Problem statement => The listing below begins with the first line you should copy; stop after the line containing "import math", and drop every picture.

# # # # # # #

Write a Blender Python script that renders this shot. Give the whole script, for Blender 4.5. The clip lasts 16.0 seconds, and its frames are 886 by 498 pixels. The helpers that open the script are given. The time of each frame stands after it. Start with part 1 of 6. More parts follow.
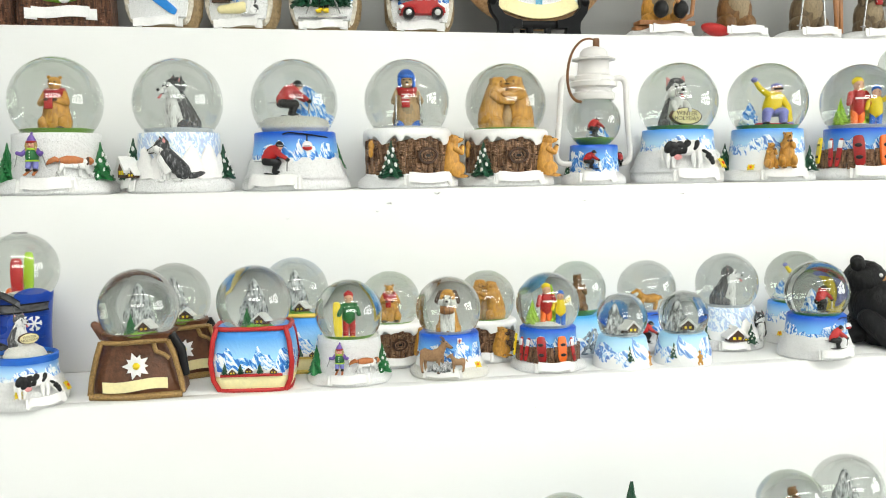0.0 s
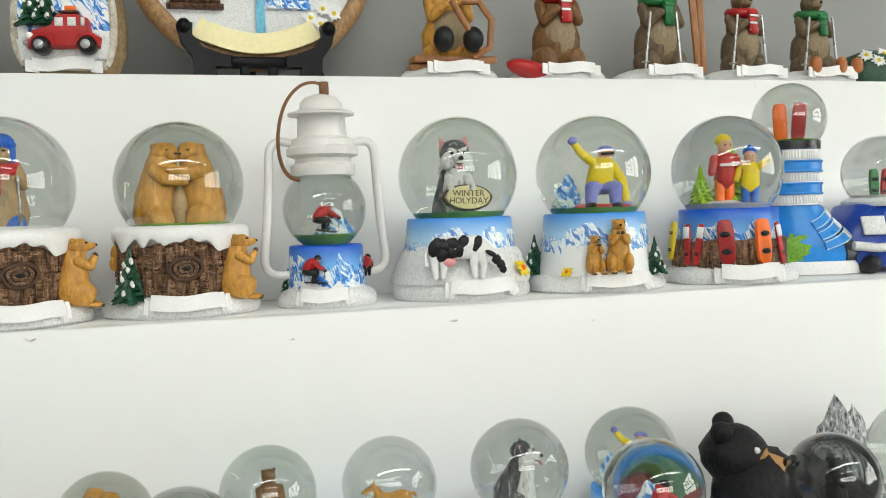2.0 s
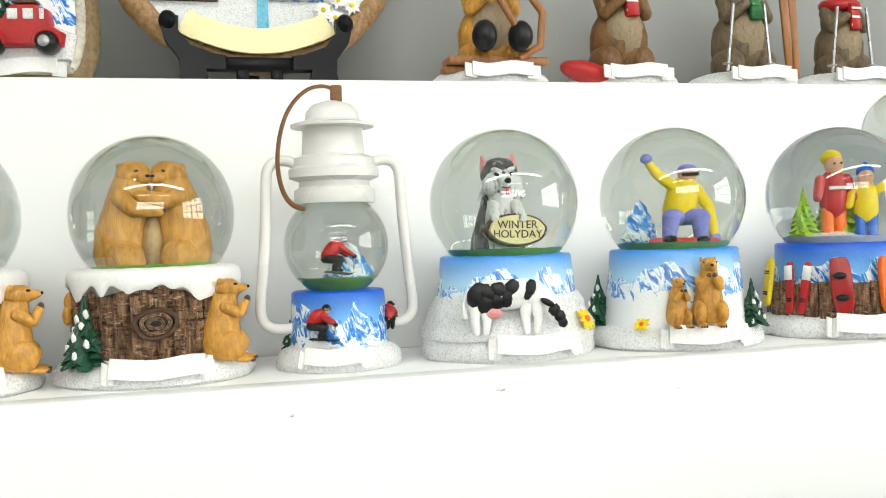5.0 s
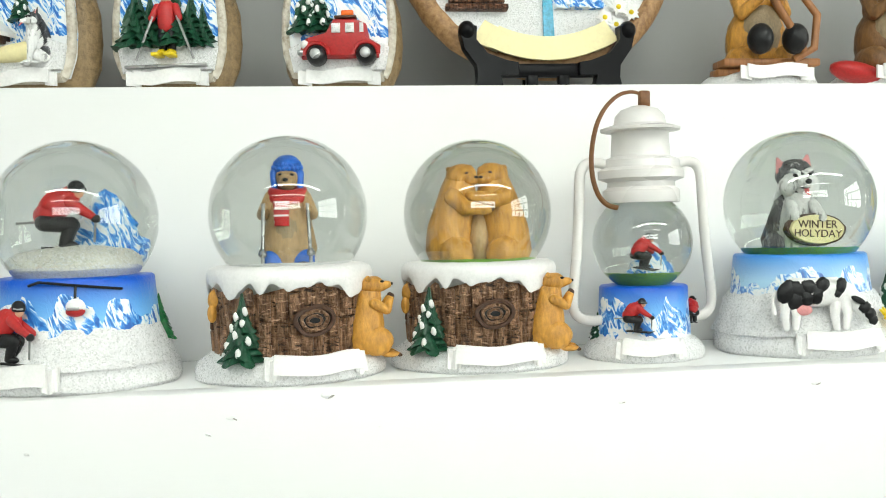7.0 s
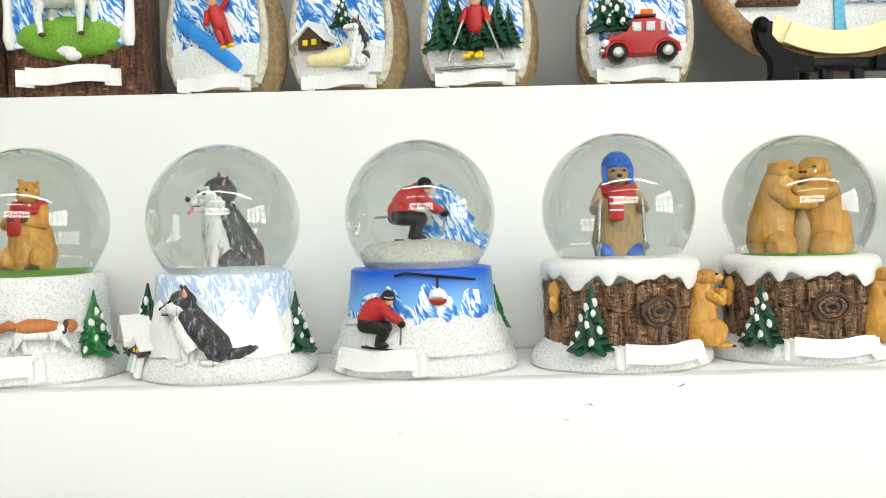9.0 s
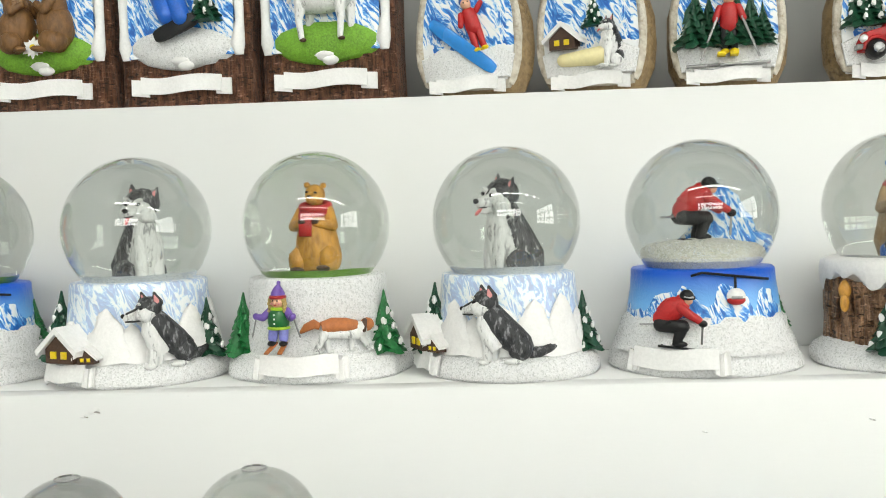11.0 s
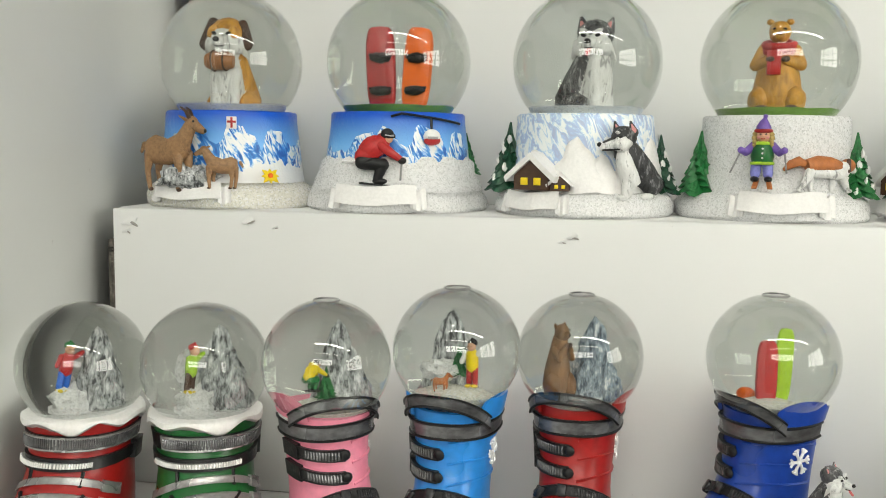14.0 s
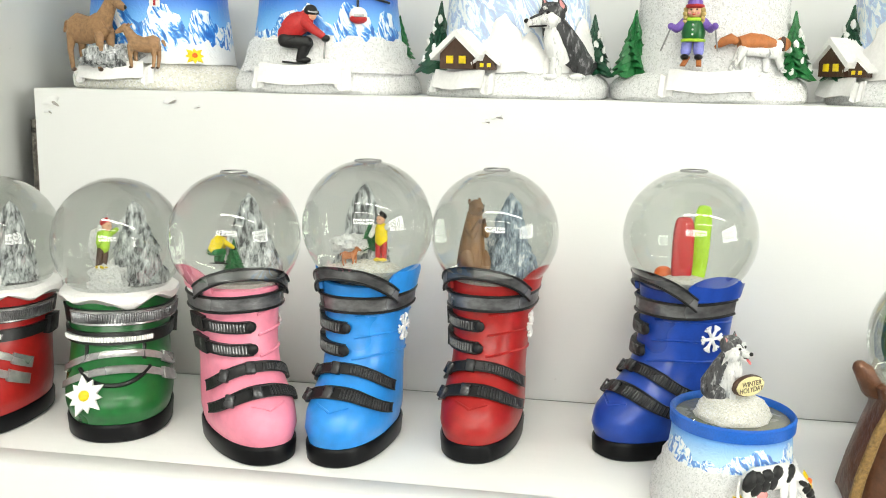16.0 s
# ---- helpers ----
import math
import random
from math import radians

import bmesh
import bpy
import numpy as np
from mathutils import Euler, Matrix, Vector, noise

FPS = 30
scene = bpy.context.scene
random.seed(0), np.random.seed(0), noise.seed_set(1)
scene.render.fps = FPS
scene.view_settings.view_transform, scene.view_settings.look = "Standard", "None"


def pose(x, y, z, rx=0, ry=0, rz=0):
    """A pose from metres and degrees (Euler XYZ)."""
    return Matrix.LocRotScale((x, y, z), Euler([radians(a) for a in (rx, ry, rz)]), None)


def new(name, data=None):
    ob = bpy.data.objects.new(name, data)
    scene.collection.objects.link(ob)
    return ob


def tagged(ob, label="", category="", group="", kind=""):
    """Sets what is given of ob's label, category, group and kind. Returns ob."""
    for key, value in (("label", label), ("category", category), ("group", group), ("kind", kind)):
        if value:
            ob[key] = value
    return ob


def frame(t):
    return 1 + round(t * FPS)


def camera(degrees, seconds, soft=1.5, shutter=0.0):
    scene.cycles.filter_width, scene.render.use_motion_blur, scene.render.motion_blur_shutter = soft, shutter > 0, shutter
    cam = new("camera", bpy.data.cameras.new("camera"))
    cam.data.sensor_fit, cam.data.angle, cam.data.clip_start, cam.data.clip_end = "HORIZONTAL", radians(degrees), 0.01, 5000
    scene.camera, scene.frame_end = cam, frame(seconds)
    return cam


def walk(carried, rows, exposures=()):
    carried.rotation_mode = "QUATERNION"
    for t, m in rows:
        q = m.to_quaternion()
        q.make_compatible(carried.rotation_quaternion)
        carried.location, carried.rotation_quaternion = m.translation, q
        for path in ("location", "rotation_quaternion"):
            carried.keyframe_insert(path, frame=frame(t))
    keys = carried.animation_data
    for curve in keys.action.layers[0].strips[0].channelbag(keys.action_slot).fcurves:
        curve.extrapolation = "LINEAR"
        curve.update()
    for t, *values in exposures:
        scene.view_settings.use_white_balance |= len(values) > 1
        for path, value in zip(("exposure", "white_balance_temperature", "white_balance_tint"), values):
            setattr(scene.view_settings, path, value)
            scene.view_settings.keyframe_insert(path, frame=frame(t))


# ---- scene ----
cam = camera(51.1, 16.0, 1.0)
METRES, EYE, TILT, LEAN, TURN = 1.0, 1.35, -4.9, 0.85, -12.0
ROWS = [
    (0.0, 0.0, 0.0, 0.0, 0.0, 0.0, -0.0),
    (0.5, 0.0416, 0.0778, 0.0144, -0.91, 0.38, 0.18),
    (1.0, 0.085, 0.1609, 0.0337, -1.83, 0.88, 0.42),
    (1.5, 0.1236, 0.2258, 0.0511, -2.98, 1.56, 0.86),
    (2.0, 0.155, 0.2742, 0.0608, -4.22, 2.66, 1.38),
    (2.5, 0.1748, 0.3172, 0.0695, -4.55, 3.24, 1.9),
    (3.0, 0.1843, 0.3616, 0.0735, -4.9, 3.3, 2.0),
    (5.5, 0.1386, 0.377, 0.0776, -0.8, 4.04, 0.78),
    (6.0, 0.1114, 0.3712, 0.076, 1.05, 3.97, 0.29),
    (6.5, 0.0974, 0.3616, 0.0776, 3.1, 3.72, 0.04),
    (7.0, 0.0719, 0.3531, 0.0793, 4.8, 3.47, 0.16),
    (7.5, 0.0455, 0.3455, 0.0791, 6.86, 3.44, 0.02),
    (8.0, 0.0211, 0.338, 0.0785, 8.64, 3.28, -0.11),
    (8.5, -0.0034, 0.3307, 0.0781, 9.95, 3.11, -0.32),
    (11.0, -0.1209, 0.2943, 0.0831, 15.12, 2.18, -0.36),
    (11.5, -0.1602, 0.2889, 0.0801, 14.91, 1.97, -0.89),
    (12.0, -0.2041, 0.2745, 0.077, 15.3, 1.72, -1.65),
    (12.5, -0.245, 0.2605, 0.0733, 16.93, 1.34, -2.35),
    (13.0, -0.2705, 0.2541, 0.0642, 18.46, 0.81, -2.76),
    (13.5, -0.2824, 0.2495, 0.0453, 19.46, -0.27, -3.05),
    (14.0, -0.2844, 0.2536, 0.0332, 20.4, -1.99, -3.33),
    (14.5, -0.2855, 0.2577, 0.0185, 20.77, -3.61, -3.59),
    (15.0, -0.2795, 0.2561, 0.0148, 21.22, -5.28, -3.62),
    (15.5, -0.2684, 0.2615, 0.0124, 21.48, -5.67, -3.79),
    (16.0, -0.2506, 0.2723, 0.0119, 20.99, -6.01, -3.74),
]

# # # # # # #

Exercise result =>
Write a Blender Python script that renders this shot. Give the whole script, for Blender 4.5. The clip lasts 16.0 seconds, and its frames are 886 by 498 pixels. The helpers that open the script are given. The time of each frame stands after it. Start with part 1 of 6. More parts follow.
0.0 s
2.0 s
5.0 s
7.0 s
9.0 s
11.0 s
14.0 s
16.0 s
# ---- helpers ----
import math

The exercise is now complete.